普通莫隊算法:
//給定一個以1爲根的樹,樹上每個節點都有權值,然後問以某點v爲根的子樹中有多少個出現次數等於k的權值
//先用dfs標號把樹轉換爲線性,然後套用線性的莫隊算法
const int N = 100010;
struct edge
{
int to, next;
} g[N*2];
struct node
{
int l, r, id;
} q[N];
int cnt, head[N];
int n, m, k, block, tmp, cas;
int a[N], b[N], c[N], arr[N], in[N], out[N], num[N], val[N], ans[N], tot;
void add_edge(int v, int u)
{
g[cnt].to = u, g[cnt].next = head[v], head[v] = cnt++;
}
void dfs(int v, int fa)
{
in[v] = ++tot;
val[tot] = a[v];//把節點的權值映射到線性區間上
for(int i = head[v]; i != -1; i = g[i].next)
{
int u = g[i].to;
if(u != fa) dfs(u, v);
}
out[v] = tot;
}
bool cmp(node a, node b)
{
return a.l/block != b.l/block ? a.l/block < b.l/block : a.r < b.r;
}
void add(int x)
{
num[x]++;
if(num[x] == k) tmp++;
else if(num[x] == k + 1) tmp--;
}
void del(int x)
{
num[x]--;
if(num[x] == k) tmp++;
else if(num[x] == k - 1) tmp--;
}
void work()
{
tot = 0;
dfs(1, -1);
for(int i = 1; i <= m; i++)
q[i].id = i, q[i].l = in[arr[i]], q[i].r = out[arr[i]];
block = (int)sqrt(1.0*n);
sort(q+1, q+1+m, cmp);
memset(num, 0, sizeof num);
int l = 1, r = 0;
tmp = 0;
for(int i = 1; i <= m; i++)
{
while(r < q[i].r) add(val[++r]);
while(r > q[i].r) del(val[r--]);
while(l < q[i].l) del(val[l++]);
while(l > q[i].l) add(val[--l]);
ans[q[i].id] = tmp;
}
printf("Case #%d:\n", ++cas);
for(int i = 1; i <= m; i++) printf("%d\n", ans[i]);
}
int main()
{
int t;
scanf("%d", &t);
while(t--)
{
scanf("%d%d", &n, &k);
for(int i = 1; i <= n; i++) scanf("%d", &a[i]), b[i] = a[i];
sort(b+1, b+1+n);
for(int i = 1; i <= n; i++) a[i] = lower_bound(b+1, b+1+n, a[i]) - b;
cnt = 0;
memset(head, -1, sizeof head);
int v, u;
for(int i = 1; i <= n - 1; i++)
{
scanf("%d%d", &v, &u);
add_edge(v, u), add_edge(u, v);
}
scanf("%d", &m);
for(int i = 1; i <= m; i++) scanf("%d", &arr[i]);
work();
if(t) printf("\n");
}
return 0;
}
帶修改莫隊算法:
帶修改莫隊和普通莫隊其實差不多,普通莫隊按兩個關鍵字對詢問排序,首先按左端點所在的塊從小到大排序,否則按右端點排序。
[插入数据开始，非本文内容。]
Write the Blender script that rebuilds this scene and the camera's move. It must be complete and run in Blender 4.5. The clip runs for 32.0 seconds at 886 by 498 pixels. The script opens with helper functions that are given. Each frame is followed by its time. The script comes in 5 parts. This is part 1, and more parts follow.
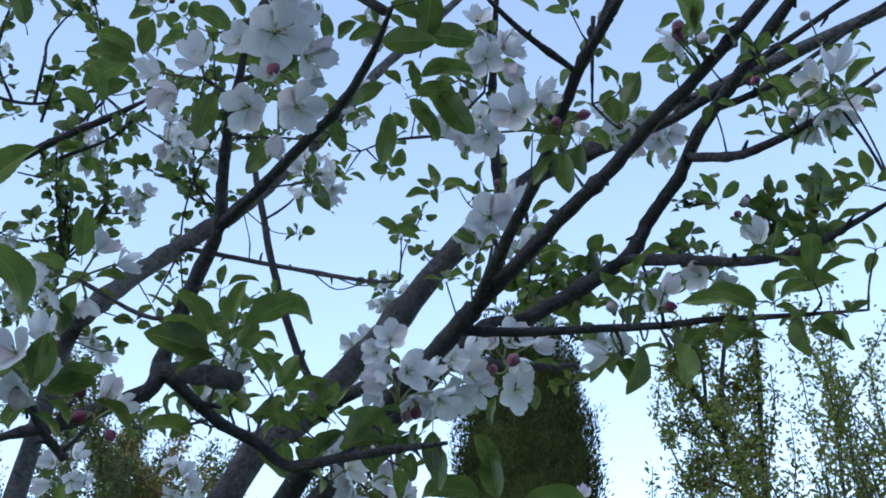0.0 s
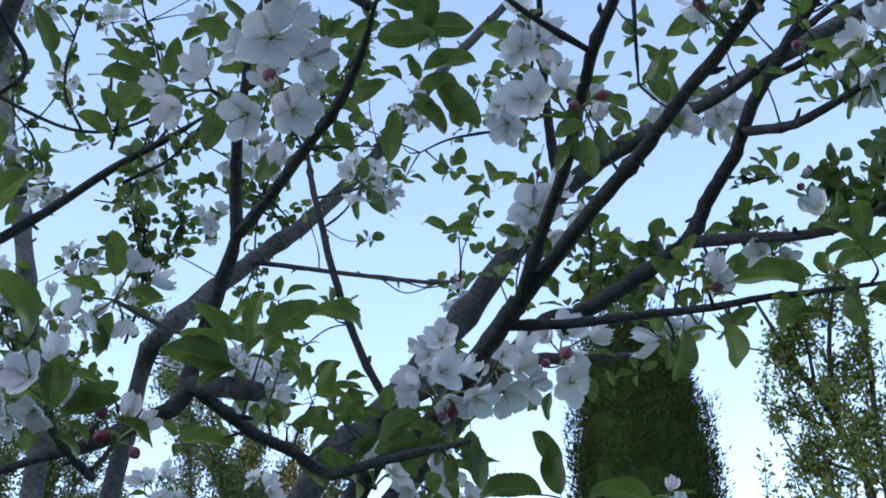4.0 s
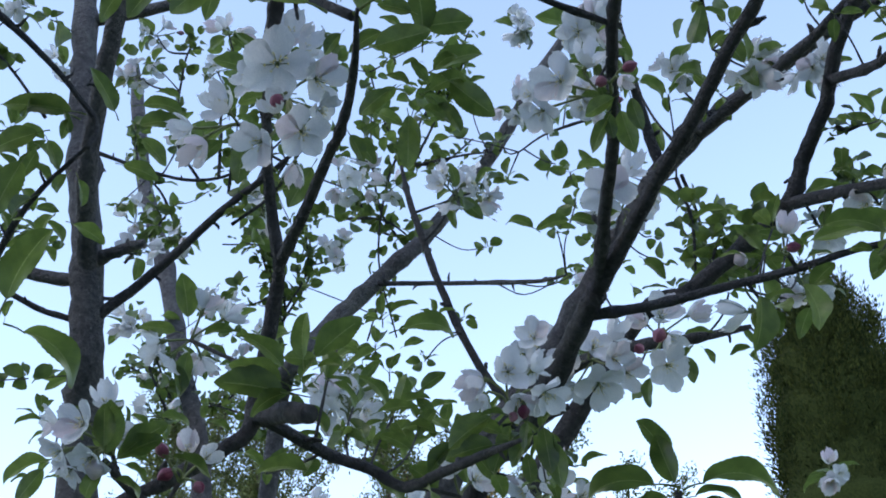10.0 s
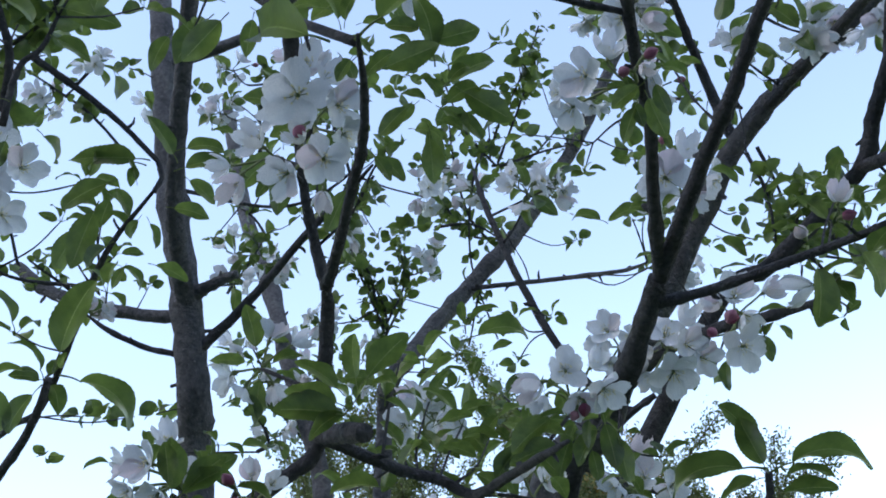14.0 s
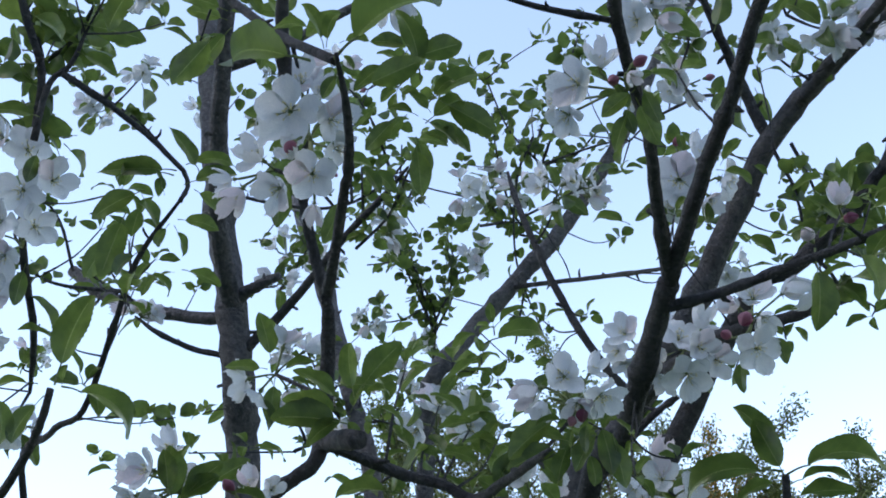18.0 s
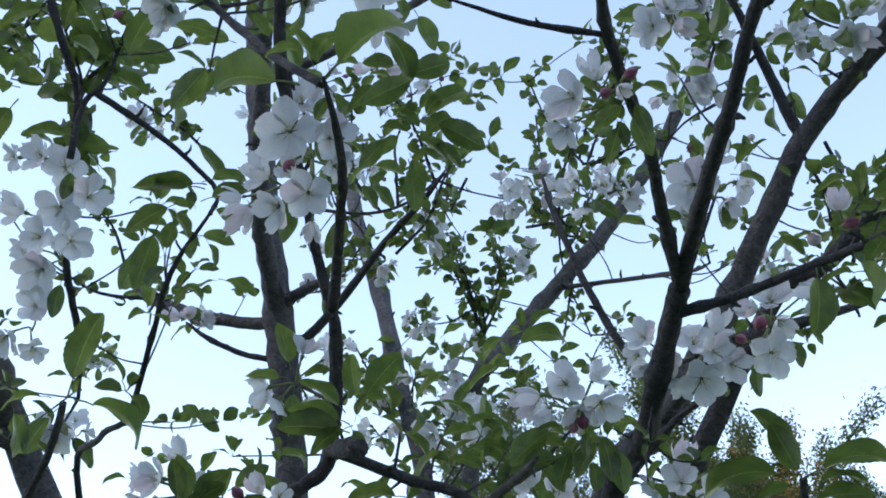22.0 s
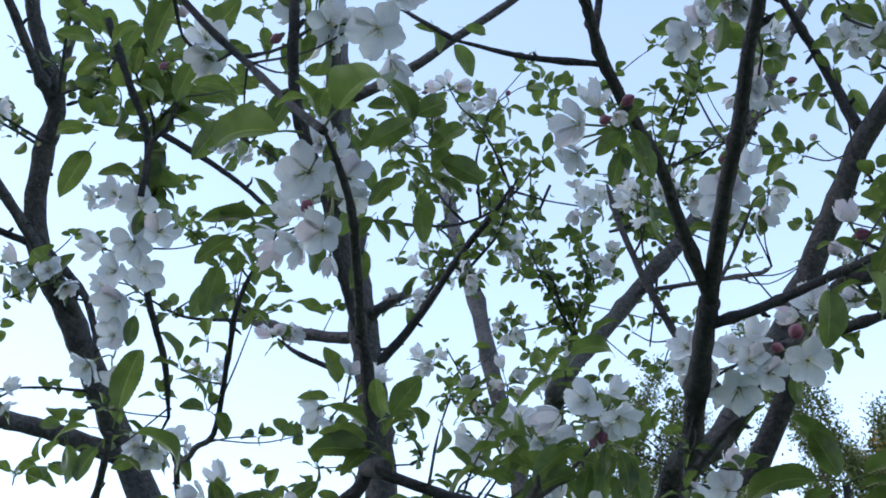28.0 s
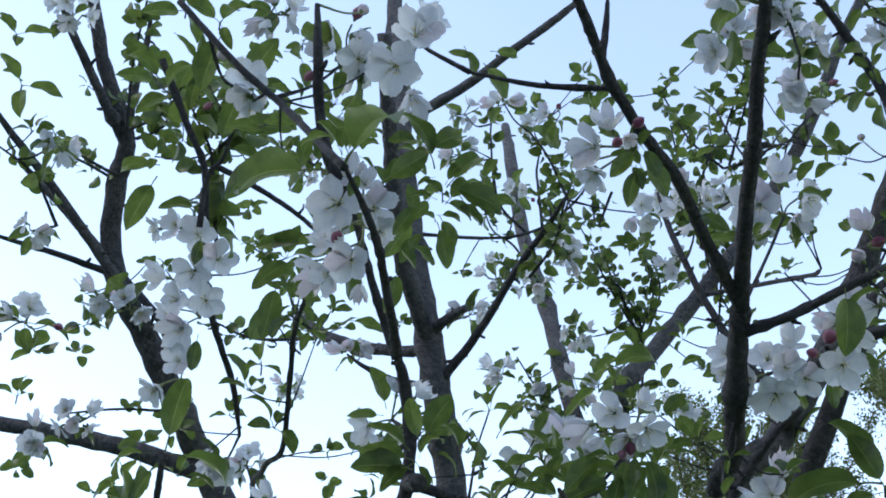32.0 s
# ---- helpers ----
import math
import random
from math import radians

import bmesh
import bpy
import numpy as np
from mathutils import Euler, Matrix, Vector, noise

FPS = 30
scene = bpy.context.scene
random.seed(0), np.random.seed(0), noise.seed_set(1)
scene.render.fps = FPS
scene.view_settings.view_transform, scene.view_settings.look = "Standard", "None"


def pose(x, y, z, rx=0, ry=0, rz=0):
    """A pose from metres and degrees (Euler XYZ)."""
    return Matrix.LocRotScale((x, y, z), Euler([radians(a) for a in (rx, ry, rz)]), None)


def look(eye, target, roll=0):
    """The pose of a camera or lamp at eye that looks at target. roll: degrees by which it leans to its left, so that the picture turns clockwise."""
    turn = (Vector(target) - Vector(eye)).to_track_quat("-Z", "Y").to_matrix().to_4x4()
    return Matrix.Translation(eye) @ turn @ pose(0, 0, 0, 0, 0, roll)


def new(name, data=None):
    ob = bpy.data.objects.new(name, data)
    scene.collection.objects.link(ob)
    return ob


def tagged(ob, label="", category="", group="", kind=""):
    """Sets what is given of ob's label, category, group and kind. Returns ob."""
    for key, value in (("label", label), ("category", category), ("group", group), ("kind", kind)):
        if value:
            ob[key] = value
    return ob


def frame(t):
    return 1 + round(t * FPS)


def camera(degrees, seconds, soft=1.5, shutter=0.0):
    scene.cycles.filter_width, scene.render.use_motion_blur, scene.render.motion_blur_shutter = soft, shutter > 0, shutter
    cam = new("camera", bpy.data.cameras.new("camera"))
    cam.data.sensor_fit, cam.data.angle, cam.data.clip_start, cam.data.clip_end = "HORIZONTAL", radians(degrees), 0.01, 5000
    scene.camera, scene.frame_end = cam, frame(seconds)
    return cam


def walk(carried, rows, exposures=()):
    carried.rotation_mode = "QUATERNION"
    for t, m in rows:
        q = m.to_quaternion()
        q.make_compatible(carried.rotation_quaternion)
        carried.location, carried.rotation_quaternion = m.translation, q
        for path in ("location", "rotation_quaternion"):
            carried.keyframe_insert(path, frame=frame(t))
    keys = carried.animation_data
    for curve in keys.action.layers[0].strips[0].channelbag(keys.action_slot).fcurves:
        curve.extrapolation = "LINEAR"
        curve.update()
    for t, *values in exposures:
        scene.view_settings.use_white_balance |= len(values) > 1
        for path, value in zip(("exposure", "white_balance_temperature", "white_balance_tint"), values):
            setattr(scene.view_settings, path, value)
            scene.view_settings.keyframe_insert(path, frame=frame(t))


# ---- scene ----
cam = camera(42.49, 32.0, 1.8)
PATH = [
    (0, (0.0009, 0.0005, 1.5504), (0.001, 1.7042, 2.5981), 0.00),
    (0.5, (0.0084, 0.0024, 1.5501), (-0.0158, 1.7053, 2.5988), -0.00),
    (1, (0.0154, 0.0056, 1.5521), (-0.0326, 1.7083, 2.6002), -0.06),
    (1.5, (0.0219, 0.0082, 1.5523), (-0.049, 1.7095, 2.6013), -0.15),
    (2, (0.0286, 0.011, 1.5535), (-0.0651, 1.7112, 2.6026), -0.22),
    (2.5, (0.0353, 0.0128, 1.5549), (-0.0824, 1.7126, 2.6022), -0.24),
    (3, (0.0419, 0.0161, 1.555), (-0.0994, 1.7127, 2.6046), -0.46),
    (3.5, (0.0491, 0.0175, 1.5554), (-0.1161, 1.7119, 2.605), -0.61),
    (5.5, (0.0757, 0.0263, 1.5557), (-0.1839, 1.7061, 2.6096), -1.27),
    (6, (0.0825, 0.0292, 1.556), (-0.2013, 1.7041, 2.6114), -1.43),
    (6.5, (0.0893, 0.032, 1.555), (-0.2186, 1.7008, 2.6134), -1.53),
    (7, (0.0959, 0.0344, 1.5558), (-0.236, 1.6983, 2.6148), -1.69),
    (7.5, (0.1027, 0.037, 1.5551), (-0.254, 1.6939, 2.6168), -1.89),
    (8, (0.1092, 0.0394, 1.5555), (-0.2726, 1.69, 2.6184), -2.10),
    (8.5, (0.116, 0.0414, 1.5559), (-0.2911, 1.6854, 2.6196), -2.31),
    (9, (0.1225, 0.0439, 1.5563), (-0.3101, 1.6805, 2.6213), -2.56),
    (9.5, (0.1294, 0.0458, 1.5563), (-0.3299, 1.6741, 2.6229), -2.82),
    (10, (0.1359, 0.0478, 1.5561), (-0.35, 1.6672, 2.6245), -3.13),
    (10.5, (0.1423, 0.0491, 1.556), (-0.3707, 1.659, 2.6261), -3.46),
    (11, (0.1483, 0.0499, 1.5553), (-0.3913, 1.6498, 2.6272), -3.91),
    (11.5, (0.1548, 0.0511, 1.5552), (-0.4121, 1.6404, 2.6288), -4.34),
    (12, (0.1606, 0.0525, 1.5547), (-0.4323, 1.6307, 2.6308), -4.85),
    (12.5, (0.1672, 0.0538, 1.5552), (-0.4523, 1.6214, 2.6317), -5.28),
    (13, (0.1748, 0.0559, 1.5551), (-0.4709, 1.6119, 2.6329), -5.39),
    (13.5, (0.1825, 0.0588, 1.555), (-0.4869, 1.6036, 2.6345), -5.35),
    (14, (0.1889, 0.0603, 1.5561), (-0.4995, 1.5972, 2.635), -5.34),
    (14.5, (0.1954, 0.063, 1.5565), (-0.5109, 1.5915, 2.6359), -5.13),
    (16.5, (0.2235, 0.0689, 1.5553), (-0.5454, 1.5669, 2.6345), -4.27),
    (17, (0.2304, 0.0696, 1.5549), (-0.5532, 1.5607, 2.6332), -4.07),
    (17.5, (0.2373, 0.0707, 1.5552), (-0.5613, 1.5547, 2.6323), -3.82),
    (18, (0.2441, 0.072, 1.5554), (-0.5693, 1.5487, 2.6313), -3.56),
    (18.5, (0.2512, 0.0726, 1.5552), (-0.5773, 1.5416, 2.6301), -3.35),
    (19, (0.2581, 0.0744, 1.5553), (-0.5857, 1.5349, 2.6301), -3.10),
    (19.5, (0.2652, 0.0758, 1.5551), (-0.5944, 1.5276, 2.6291), -2.87),
    (20, (0.2721, 0.0773, 1.5544), (-0.6021, 1.5197, 2.6292), -2.66),
    (20.5, (0.2791, 0.0781, 1.5537), (-0.6092, 1.5119, 2.6285), -2.48),
    (21, (0.2855, 0.0788, 1.5536), (-0.6167, 1.5043, 2.6278), -2.35),
    (21.5, (0.2926, 0.0799, 1.5528), (-0.624, 1.4959, 2.6274), -2.18),
    (22, (0.2989, 0.0814, 1.5526), (-0.6317, 1.4879, 2.6276), -2.01),
    (22.5, (0.3066, 0.083, 1.5525), (-0.6406, 1.479, 2.6267), -1.84),
    (23, (0.3143, 0.0844, 1.5523), (-0.649, 1.4696, 2.6262), -1.62),
    (23.5, (0.3215, 0.0858, 1.5527), (-0.6572, 1.4607, 2.6259), -1.46),
    (24, (0.3287, 0.0875, 1.552), (-0.6655, 1.4503, 2.6264), -1.27),
    (24.5, (0.3359, 0.0892, 1.5519), (-0.6738, 1.4406, 2.6262), -1.09),
    (25, (0.3431, 0.0899, 1.5515), (-0.6816, 1.4302, 2.6255), -1.00),
    (25.5, (0.3505, 0.0907, 1.551), (-0.6897, 1.4193, 2.6248), -0.84),
    (27.5, (0.3809, 0.0937, 1.5484), (-0.7191, 1.373, 2.6223), -0.31),
    (28, (0.3878, 0.096, 1.5487), (-0.7276, 1.3618, 2.6228), -0.19),
    (28.5, (0.3955, 0.0964, 1.5484), (-0.7351, 1.3491, 2.622), -0.09),
    (29, (0.4028, 0.097, 1.5471), (-0.7418, 1.336, 2.6216), 0.00),
    (29.5, (0.4103, 0.0971, 1.5461), (-0.7484, 1.3227, 2.621), 0.08),
    (30, (0.4179, 0.0972, 1.5451), (-0.7547, 1.3091, 2.6205), 0.14),
    (30.5, (0.4249, 0.0986, 1.5442), (-0.7615, 1.2957, 2.621), 0.23),
    (31, (0.4323, 0.0998, 1.5431), (-0.7684, 1.2815, 2.6211), 0.33),
    (31.5, (0.4394, 0.1005, 1.5428), (-0.7748, 1.2675, 2.6214), 0.38),
    (32, (0.4472, 0.1011, 1.5418), (-0.7813, 1.2526, 2.6211), 0.42),
]
walk(cam, [(t, look(eye, target, roll)) for t, eye, target, roll in PATH], [(0, 1.88, 7150, 11), (14, 2.07, 7600, 12), (32, 2.1, 7800, 11)])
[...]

帶修改莫隊按三個關鍵字排序,第三個關鍵字是本次詢問時前一個修改的位置,首先按左端點所在的塊從小到大排序,否則按右端點所在的塊從小到大排序,否則按第三個關鍵字直接排序。然後查詢時,暴力還原修改到本次查詢時的狀態,其他的就都一樣了。代碼中的vis[x]爲1時代表x位置的值被統計在答案中,否則不是
//給出一個有n個元素的數組,有以下兩種操作:Q x y,求出區間[x,y)內不同元素的個數,M x y,把第x個元素的值修改爲y。題目中的下標是從0開始的
const int N = 50000 + 10, M = 1000000 + 10;
struct node
{
int l, r, id, pre;
}q[N];
struct
{
int x, v, o;
}que[N];
int n, m;
int block, tot, top, val;
int a[N], last[N], pos[N], ans[N], num[M];
bool vis[N];
bool cmp(node a, node b)
{
// return (pos[a.l] < pos[b.l]) || (pos[a.l]==pos[b.l] && pos[a.r] < pos[b.r])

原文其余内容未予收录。